• EXERCISE INSTRUCTIONS: Reproduce exactly the lines from the one containing "carried.keyframe_insert(path, frame=frame(t))" through the last line of the data, both ends included.

• INFORMATION SUPPLIED:
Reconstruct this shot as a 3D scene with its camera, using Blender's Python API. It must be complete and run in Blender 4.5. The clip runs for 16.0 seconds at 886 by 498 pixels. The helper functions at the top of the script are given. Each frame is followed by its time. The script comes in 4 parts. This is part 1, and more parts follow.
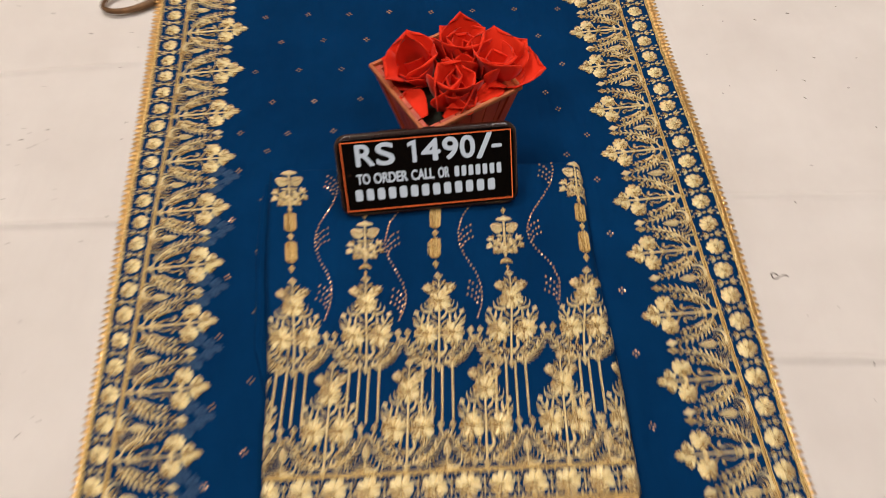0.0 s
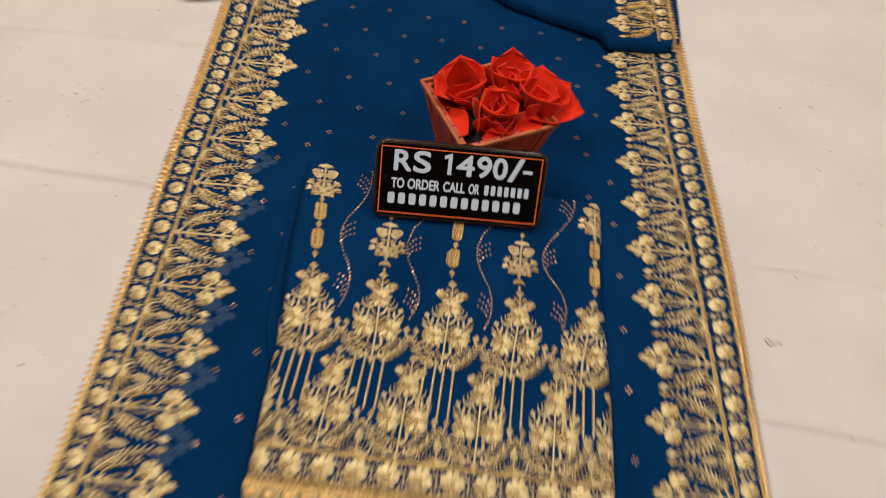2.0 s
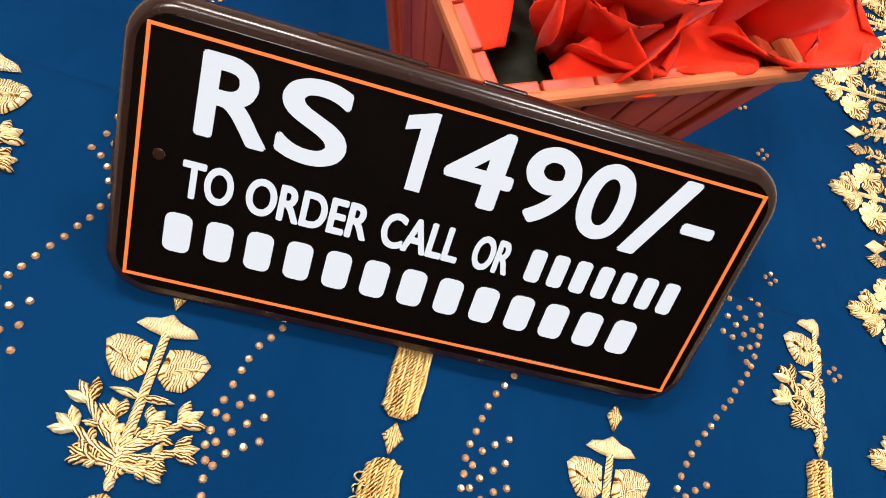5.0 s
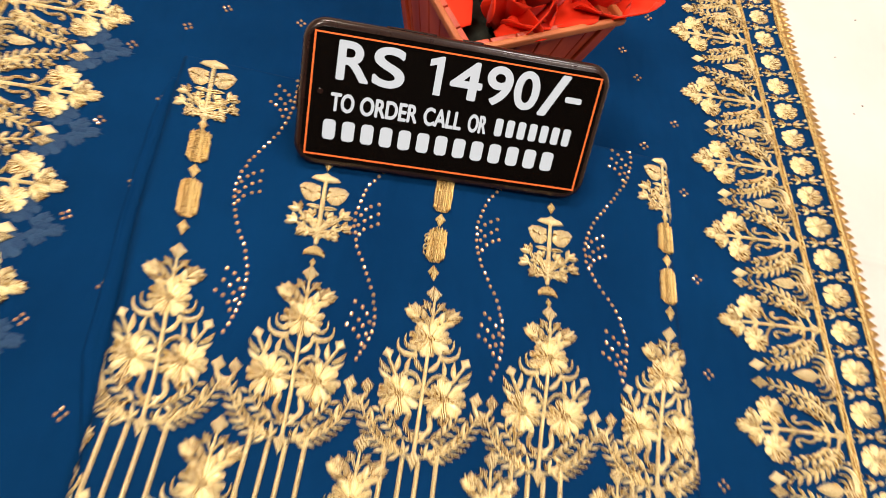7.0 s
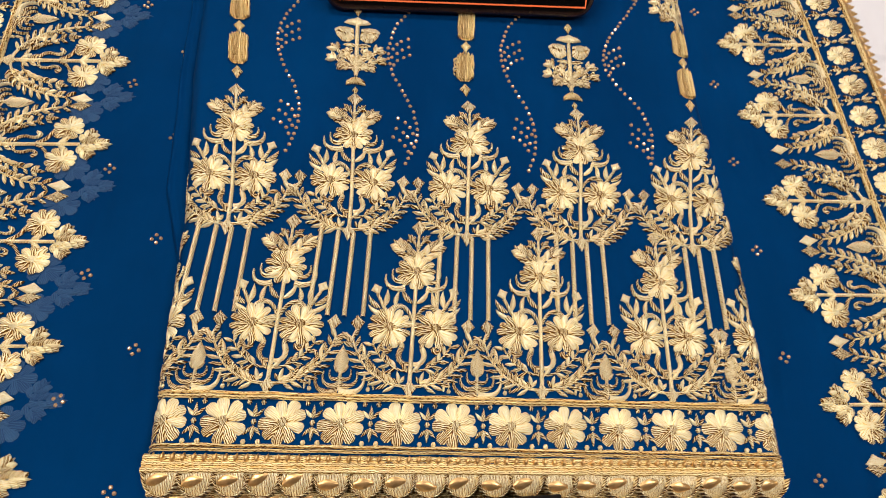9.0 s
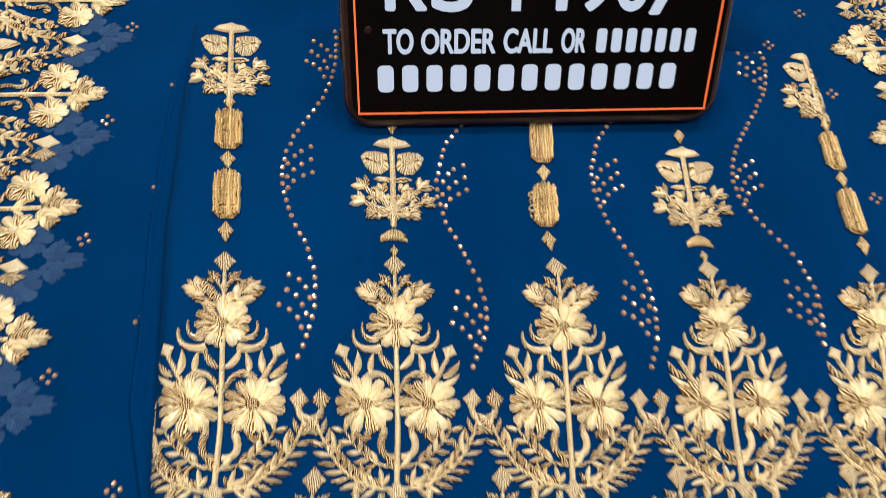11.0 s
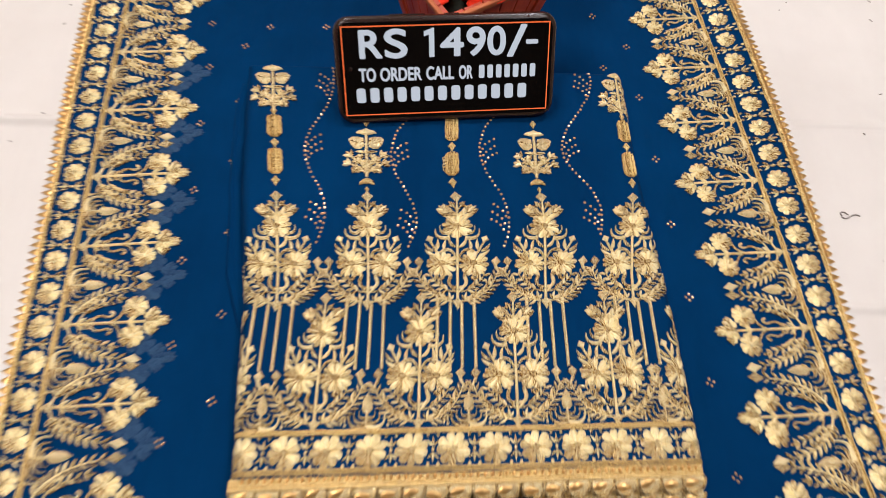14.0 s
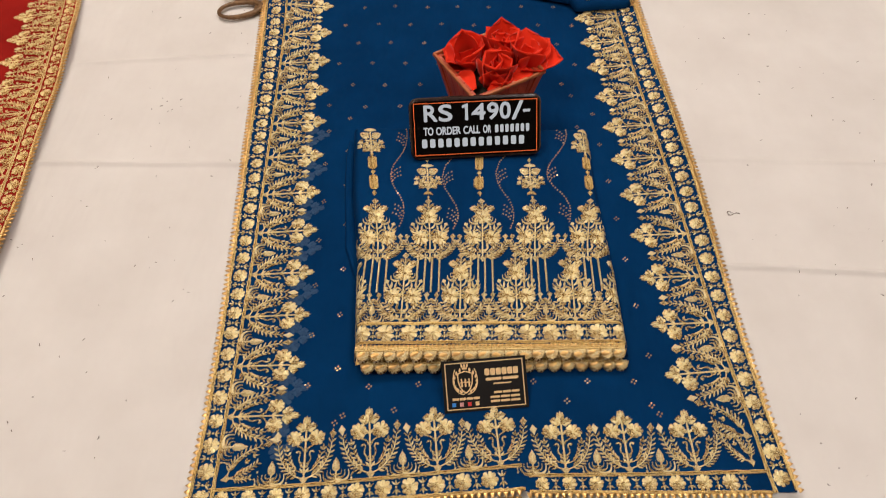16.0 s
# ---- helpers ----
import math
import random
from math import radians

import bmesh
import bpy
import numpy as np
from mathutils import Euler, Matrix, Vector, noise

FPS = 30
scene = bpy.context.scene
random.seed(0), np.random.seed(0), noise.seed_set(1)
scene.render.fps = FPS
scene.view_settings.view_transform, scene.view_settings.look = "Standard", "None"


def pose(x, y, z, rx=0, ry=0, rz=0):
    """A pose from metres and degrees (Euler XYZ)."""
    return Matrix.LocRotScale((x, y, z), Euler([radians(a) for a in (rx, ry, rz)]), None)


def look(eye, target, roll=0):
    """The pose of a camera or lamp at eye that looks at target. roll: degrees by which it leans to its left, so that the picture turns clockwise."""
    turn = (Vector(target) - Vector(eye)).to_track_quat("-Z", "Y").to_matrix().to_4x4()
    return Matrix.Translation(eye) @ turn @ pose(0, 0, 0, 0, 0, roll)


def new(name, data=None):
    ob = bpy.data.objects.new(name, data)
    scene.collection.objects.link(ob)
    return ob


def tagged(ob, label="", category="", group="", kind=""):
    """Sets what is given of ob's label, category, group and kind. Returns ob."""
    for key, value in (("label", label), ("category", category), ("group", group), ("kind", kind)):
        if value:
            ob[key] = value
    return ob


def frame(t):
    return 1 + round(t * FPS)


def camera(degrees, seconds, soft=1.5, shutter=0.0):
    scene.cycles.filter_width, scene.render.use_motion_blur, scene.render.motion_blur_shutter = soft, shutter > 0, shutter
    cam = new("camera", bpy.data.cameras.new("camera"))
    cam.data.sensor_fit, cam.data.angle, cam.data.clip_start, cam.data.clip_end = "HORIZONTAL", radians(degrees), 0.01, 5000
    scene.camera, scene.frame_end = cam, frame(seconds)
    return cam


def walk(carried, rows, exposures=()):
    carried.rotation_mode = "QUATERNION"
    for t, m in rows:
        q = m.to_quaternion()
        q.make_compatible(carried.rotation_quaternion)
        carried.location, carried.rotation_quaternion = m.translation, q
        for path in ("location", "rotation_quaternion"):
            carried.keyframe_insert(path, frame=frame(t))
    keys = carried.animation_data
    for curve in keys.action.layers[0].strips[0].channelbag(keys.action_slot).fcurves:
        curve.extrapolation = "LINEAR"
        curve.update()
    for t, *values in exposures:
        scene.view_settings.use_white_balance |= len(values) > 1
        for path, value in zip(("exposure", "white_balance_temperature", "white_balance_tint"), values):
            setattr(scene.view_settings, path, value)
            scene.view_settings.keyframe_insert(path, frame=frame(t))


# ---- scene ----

• EXERCISE SOLUTION:
            carried.keyframe_insert(path, frame=frame(t))
    keys = carried.animation_data
    for curve in keys.action.layers[0].strips[0].channelbag(keys.action_slot).fcurves:
        curve.extrapolation = "LINEAR"
        curve.update()
    for t, *values in exposures:
        scene.view_settings.use_white_balance |= len(values) > 1
        for path, value in zip(("exposure", "white_balance_temperature", "white_balance_tint"), values):
            setattr(scene.view_settings, path, value)
            scene.view_settings.keyframe_insert(path, frame=frame(t))


# ---- scene ----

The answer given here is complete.